Que font vos ministres face à cette situation ?

Nous ne comprenons pas le comportement de nos ministres et pourquoi ils sont aussi engagés dans ces contrats. Lorsque nous souhaitons leur faire part de nos critiques, ils ne s’expliquent pas. Jeudi dernier à Kinshasa, nous avons organisé une manifestation devant les bureaux du ministère pour militer contre ces engagements avec les clubs européens. Au moment où nous sommes arrivés, des milliers de jeunes sont également arrivés avec des banderoles « Nous soutenons les ministres ! », « Ce projet est cohérent ! » Ils sont venus nombreux car le chômage est très élevé à Kinshasa. On leur fait porter un maillot de Milan, Monaco ou Barcelone, ils se dressent contre nous pour être prêts à nous agresser et à la fin de la journée, ils reçoivent deux euros. C’est de la corruption. Mais c’est à la fin de la journée qu’ils se rendent compte que la situation du pays n’évolue pas. Ici, le gouvernement joue avec la misère des gens pour avoir un soutien d’apparence. Heureusement, nous sommes éclairés et nous devons continuer à dénoncer ce qu’il se déroule sur place. Il faut résister à ce genre de manipulation. L’argent du Congo ne doit pas être dilapidé dans des projets inutiles.

Chancel Mbemba ou Cédric Bakambu sont des figures de notre football, ils doivent être en mesure de se prononcer. Dieumerci Mbokani est parti récemment à la retraite, il doit s’exprimer.

Face à cette suspicion de détournement d’argent public, quels sont vos moyens d’action ?

En tant que mouvement basé au Congo, nous allons d’abord nous focaliser sur les autorités pour que le gouvernement soit en mesure d’annuler ces contrats. Aussi, notre diaspora en France doit nous permettre de coordonner nos efforts vis-à-vis des clubs concernés. C’est là où l’apport médiatique peut avoir un poids important. Les clubs doivent réaliser la gravité de ces contrats. Nous souhaitons aussi mobiliser un maximum de personnes à travers une pétition. Nous cherchons à nous déplacer pour aller au siège des équipes et échanger avec les responsables. Ce n’est pas possible que ces clubs avec des valeurs fortes puissent passer à travers un gouvernement corrompu pour bénéficier de fonds publics.

Depuis la RD Congo, la loi du silence a pris le dessus sur cette affaire.
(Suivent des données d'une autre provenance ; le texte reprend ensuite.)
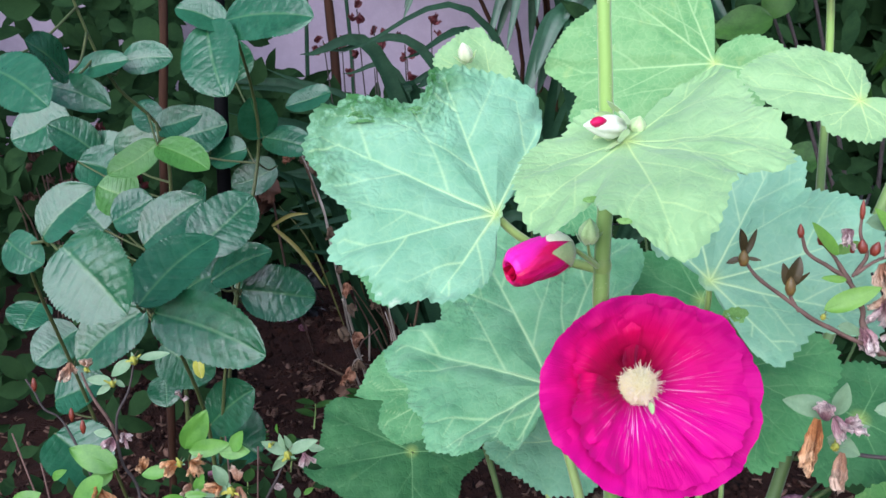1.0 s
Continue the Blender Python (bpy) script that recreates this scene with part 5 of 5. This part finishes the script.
lily = thing("strap_plant", (0.16, 1.42, 0.0), "clump of dark arching strap leaves", "plant")
for k in range(96):
    b = Vector((0.12 + rng.uniform(-0.16, 0.12), 1.44 + rng.uniform(-0.08, 0.12), -0.01))
    a = rng.uniform(-1, 0.4)
    blade(lily, b, b + Vector((a * 0.4, rng.uniform(-0.2, 0.05), rng.uniform(0.22, 0.5))), rng.uniform(0.010, 0.023), M_STRAP, rng.uniform(0.15, 0.45), seed=k)

grass = thing("grass_clump", (-0.17, 1.32, 0.0), "yellowing grass blades and dry stalks", "grass")
for k in range(3):
    b = Vector((-0.17 + rng.uniform(-0.05, 0.05), 1.60 + rng.uniform(-0.06, 0.12), -0.005))
    blade(grass, b, b + Vector((rng.uniform(-0.16, 0.14), rng.uniform(-0.1, 0.05), rng.uniform(0.1, 0.36))), 0.6 * rng.uniform(0.004, 0.0065), M_GRASS, rng.uniform(0.0, 0.45), seed=k)
dry = thing("dry_stalks", (-0.11, 1.25, 0.0), "dead brown stalks leaning in the bed", "dead stalks")
for k in range(6):
    b = Vector((-0.09 + rng.uniform(-0.05, 0.08), 1.45 + rng.uniform(-0.10, 0.14), -0.005))
    t = b + Vector((rng.uniform(-0.10, 0.03), rng.uniform(-0.06, 0.06), rng.uniform(0.12, 0.40)))
    part("dry_stalk", tube([b, b.lerp(t, 0.5) + Vector((rng.uniform(-0.02, 0.02), 0, 0.01)), t], 0.0022, 0.0009, 5, 4, 0.3), M_STRAW if k % 3 else M_TWIG, dry)
    if k % 4 == 1:
        part("seed_head", crumple((0, 0, 0), 0.024, k + 500, (rng.uniform(-1, 1), 0, -1), 3), M_STRAW, dry, "", t)

for pts, r0, r1, mat_ in (([(-0.197, 1.2, 0.378), (-0.178, 1.2, 0.325), (-0.165, 1.2, 0.285), (-0.157, 1.24, 0.20), (-0.14, 1.40, -0.005)], 0.0013, 0.0022, M_DEADTWIG),
                          ([(-0.140, 1.2, 0.338), (-0.165, 1.2, 0.352), (-0.19, 1.2, 0.365)], 0.0010, 0.0014, M_STRAW),
                          ([(-0.172, 1.18, 0.305), (-0.178, 1.19, 0.318), (-0.18, 1.2, 0.33)], 0.0008, 0.0012, M_STRAW),
                          ([(-0.205, 1.16, 0.372), (-0.19, 1.18, 0.362), (-0.17, 1.2, 0.30)], 0.0009, 0.0012, M_STRAW),
                          ([(-0.14, 1.15, 0.19), (-0.14, 1.25, 0.10), (-0.125, 1.36, -0.005)], 0.0012, 0.002, M_DEADTWIG)):
    part("dry_stalk", tube(pts, r0, r1, 6, 6, 0.35), mat_, dry)
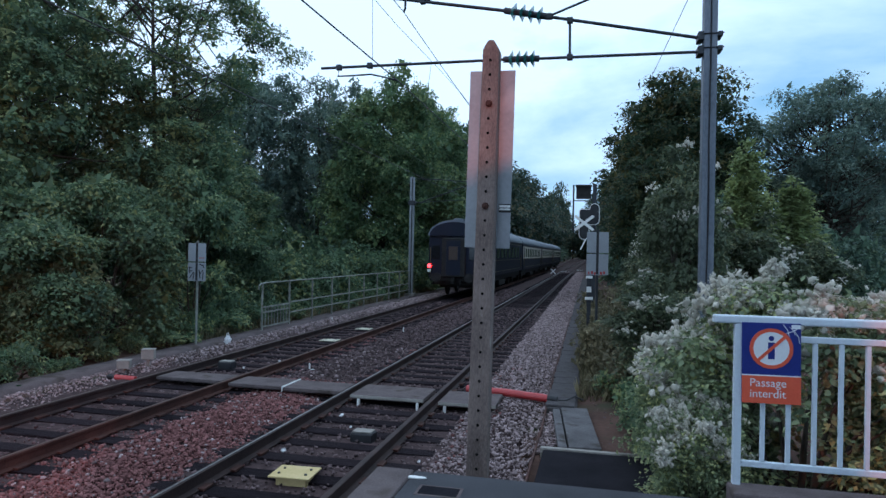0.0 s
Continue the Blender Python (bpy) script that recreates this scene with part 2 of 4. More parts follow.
L_fluff = leaf_material("silvery_seed_heads", (0.482, 0.472, 0.410), (0.695, 0.662, 0.588), (0.883, 0.830, 0.743), rough=0.95)
L_grass = leaf_material("dry_grass", (0.081, 0.074, 0.043), (0.176, 0.155, 0.092), (0.270, 0.230, 0.135))

# ---- mesh helpers ----


def mesh_object(name, verts, faces, mat, parent=None, label=""):
    me = bpy.data.meshes.new(name)
    verts = np.asarray(verts, np.float32)
    faces = np.asarray(faces, np.int32)
    n, k = faces.shape
    me.vertices.add(len(verts))
    me.vertices.foreach_set("co", verts.ravel())
    me.loops.add(n * k)
    me.loops.foreach_set("vertex_index", faces.ravel())
    me.polygons.add(n)
    me.polygons.foreach_set("loop_start", np.arange(0, n * k, k, dtype=np.int32))
    me.update(calc_edges=True)
    me.materials.append(mat)
    ob = new(name, me)
    if parent:
        ob.parent = parent
    if label:
        tagged(ob, label)
    return ob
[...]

Comment gardez-vous confiance dans un climat de guerre à l’est du pays ?

Je reste confiant dans le fait que le Congo puisse se relever. Cela fait maintenant plus d’une décennie que je suis actif dans ces mouvements solidaires. Le Congo doit pouvoir accéder à la paix, à la justice et à la dignité. Notre génération a l’obligation de se jeter dans l’eau pour que la situation se redresse. J’ai une conscience politico-civile et nous n’avons pas le droit à l’erreur. Nous sommes impuissants face à ces élites qui accaparent la richesse et le pouvoir. Cela dit, nous sommes plus nombreux que cette élite qui nous gouverne. Nous pouvons espérer des jours meilleurs.

Pensez-vous qu’il soit possible que vos footballeurs internationaux suivent votre démarche dans cette lutte contre la corruption au sein du football congolais ?

J’y suis très favorable ! Chancel Mbemba ou Cédric Bakambu sont des figures de notre football, ils doivent être en mesure de se prononcer. Dieumerci Mbokani est parti récemment à la retraite, il doit s’exprimer. Je ne leur demande pas forcément de prendre position publiquement, car cela peut comporter des risques, mais ils ont la chance de côtoyer nos représentants. Dès lors, ils peuvent suggérer aux ministres que les décisions prises ne vont pas dans le sens du football congolais. Faire de la vitrine à l’étranger, cela ne doit pas être une priorité. Les anciennes gloires doivent prendre la parole et ne pas être enfermées dans la peur. Je ne vois pas les politiques s’attaquer aux stars du football congolais, ils n’oseront jamais. S’ils décident d’agir ensemble, toute la nation leur sera reconnaissante.